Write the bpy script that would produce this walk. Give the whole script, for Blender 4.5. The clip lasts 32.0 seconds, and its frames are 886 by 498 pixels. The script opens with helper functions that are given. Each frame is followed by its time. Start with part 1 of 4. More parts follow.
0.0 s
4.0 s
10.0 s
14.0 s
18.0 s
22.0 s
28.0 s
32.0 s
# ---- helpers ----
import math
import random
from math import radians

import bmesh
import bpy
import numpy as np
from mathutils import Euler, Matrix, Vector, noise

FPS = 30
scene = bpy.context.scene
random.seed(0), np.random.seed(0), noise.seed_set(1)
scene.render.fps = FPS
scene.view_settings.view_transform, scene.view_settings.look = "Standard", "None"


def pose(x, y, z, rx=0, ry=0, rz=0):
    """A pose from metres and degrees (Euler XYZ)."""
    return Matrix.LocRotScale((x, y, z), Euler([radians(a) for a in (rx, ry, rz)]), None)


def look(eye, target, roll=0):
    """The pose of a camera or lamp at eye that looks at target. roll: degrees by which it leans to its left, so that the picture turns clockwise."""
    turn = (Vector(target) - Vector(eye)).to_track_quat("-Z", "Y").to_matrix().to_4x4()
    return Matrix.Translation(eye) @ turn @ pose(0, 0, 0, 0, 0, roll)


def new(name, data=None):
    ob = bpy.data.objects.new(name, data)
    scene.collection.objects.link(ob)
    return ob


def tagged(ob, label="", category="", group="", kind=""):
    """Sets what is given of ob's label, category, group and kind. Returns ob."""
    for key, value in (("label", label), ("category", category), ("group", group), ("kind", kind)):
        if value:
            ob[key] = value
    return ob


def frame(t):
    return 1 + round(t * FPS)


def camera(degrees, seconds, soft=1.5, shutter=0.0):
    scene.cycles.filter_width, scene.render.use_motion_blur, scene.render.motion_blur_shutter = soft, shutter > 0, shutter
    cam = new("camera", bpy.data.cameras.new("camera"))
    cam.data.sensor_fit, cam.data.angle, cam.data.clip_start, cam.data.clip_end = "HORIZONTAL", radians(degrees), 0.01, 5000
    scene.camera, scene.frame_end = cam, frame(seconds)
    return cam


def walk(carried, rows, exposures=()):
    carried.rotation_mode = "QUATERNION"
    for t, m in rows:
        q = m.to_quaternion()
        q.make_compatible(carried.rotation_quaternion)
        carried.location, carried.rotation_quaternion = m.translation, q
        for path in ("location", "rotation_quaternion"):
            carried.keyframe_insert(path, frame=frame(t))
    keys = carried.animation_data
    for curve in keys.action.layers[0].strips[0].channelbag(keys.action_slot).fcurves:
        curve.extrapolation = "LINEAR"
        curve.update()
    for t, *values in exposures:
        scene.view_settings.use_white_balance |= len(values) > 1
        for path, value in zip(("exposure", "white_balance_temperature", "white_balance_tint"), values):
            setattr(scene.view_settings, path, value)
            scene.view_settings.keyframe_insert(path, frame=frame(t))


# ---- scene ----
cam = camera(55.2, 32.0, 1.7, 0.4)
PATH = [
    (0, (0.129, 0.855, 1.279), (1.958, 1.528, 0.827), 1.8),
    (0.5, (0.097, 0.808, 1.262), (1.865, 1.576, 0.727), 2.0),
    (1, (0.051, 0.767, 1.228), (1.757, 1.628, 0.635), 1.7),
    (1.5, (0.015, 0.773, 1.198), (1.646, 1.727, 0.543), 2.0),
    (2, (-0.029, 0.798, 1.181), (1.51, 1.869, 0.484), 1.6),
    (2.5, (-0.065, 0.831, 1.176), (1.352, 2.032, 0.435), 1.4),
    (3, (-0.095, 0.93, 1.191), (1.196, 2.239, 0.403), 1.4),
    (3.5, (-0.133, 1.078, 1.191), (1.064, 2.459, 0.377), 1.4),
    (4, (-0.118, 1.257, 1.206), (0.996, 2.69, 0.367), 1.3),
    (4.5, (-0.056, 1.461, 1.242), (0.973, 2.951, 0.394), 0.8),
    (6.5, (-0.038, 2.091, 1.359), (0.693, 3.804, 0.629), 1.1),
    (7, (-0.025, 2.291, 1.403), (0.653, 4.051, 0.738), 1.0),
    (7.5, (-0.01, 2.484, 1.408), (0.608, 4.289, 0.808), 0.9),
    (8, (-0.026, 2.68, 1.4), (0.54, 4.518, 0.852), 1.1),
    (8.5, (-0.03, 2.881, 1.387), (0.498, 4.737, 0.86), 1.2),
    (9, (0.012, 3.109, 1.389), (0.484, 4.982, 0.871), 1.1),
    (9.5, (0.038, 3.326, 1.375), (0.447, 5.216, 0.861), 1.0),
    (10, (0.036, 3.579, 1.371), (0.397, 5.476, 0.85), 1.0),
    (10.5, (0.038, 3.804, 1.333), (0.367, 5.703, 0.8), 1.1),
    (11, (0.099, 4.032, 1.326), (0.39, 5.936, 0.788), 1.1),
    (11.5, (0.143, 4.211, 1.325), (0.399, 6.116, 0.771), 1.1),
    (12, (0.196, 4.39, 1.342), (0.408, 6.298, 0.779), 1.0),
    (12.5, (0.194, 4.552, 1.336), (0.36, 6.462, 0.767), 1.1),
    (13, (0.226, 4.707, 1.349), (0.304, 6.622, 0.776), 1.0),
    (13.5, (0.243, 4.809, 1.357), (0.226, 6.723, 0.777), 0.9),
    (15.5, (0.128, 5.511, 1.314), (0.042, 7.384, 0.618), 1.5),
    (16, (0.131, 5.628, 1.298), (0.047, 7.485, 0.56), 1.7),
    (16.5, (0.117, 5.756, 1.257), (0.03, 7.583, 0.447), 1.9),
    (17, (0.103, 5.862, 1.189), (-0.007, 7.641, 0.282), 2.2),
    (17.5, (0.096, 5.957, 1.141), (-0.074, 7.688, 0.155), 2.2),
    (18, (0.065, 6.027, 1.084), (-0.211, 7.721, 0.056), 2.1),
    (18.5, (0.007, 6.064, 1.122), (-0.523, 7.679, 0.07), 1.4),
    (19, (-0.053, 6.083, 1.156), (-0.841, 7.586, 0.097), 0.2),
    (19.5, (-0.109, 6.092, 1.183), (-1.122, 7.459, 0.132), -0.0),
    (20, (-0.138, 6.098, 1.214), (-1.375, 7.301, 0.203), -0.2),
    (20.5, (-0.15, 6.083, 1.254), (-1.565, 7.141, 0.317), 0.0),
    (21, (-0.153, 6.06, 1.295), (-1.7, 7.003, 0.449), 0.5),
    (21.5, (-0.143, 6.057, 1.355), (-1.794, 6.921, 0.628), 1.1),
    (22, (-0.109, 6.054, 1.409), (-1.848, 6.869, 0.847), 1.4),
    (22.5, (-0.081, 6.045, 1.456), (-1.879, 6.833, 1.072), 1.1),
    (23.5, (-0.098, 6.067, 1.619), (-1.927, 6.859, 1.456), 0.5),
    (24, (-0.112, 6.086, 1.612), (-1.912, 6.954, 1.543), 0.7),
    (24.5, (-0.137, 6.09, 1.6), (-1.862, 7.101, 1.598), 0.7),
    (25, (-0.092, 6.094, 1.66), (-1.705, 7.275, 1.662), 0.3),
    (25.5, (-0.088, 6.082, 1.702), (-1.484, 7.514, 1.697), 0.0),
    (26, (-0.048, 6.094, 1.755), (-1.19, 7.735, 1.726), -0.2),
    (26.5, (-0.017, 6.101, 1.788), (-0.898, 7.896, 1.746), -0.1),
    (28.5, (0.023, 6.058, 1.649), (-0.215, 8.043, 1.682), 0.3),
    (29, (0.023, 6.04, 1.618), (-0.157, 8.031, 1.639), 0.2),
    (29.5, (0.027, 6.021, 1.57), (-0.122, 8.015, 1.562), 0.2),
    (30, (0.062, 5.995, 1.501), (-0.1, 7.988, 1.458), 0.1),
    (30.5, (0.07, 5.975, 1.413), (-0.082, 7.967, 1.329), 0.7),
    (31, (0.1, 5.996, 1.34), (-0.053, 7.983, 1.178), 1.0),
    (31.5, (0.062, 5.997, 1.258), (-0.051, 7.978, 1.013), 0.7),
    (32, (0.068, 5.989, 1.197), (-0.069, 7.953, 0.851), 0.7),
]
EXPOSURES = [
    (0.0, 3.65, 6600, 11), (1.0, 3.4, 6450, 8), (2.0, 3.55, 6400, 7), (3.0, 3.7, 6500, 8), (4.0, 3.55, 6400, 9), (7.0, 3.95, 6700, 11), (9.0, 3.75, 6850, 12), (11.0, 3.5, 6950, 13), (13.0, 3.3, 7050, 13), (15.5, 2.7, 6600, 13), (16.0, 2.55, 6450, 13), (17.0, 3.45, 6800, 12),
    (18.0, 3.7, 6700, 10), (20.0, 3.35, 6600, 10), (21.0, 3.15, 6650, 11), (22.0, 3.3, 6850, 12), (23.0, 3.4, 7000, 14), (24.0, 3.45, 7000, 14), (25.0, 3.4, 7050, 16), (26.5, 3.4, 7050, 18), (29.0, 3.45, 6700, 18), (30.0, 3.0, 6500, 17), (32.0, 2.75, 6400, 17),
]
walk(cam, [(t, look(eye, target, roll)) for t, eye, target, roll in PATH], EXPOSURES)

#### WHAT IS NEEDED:
Look above for the line that contains "carried.location, carried.rotation_quaternion = m.translation, q". Starting there, transcribe every line exactly until you have copied the line that contains "scene.view_settings.keyframe_insert(path, frame=frame(t))".

#### FULL ANSWER:
        carried.location, carried.rotation_quaternion = m.translation, q
        for path in ("location", "rotation_quaternion"):
            carried.keyframe_insert(path, frame=frame(t))
    keys = carried.animation_data
    for curve in keys.action.layers[0].strips[0].channelbag(keys.action_slot).fcurves:
        curve.extrapolation = "LINEAR"
        curve.update()
    for t, *values in exposures:
        scene.view_settings.use_white_balance |= len(values) > 1
        for path, value in zip(("exposure", "white_balance_temperature", "white_balance_tint"), values):
            setattr(scene.view_settings, path, value)
            scene.view_settings.keyframe_insert(path, frame=frame(t))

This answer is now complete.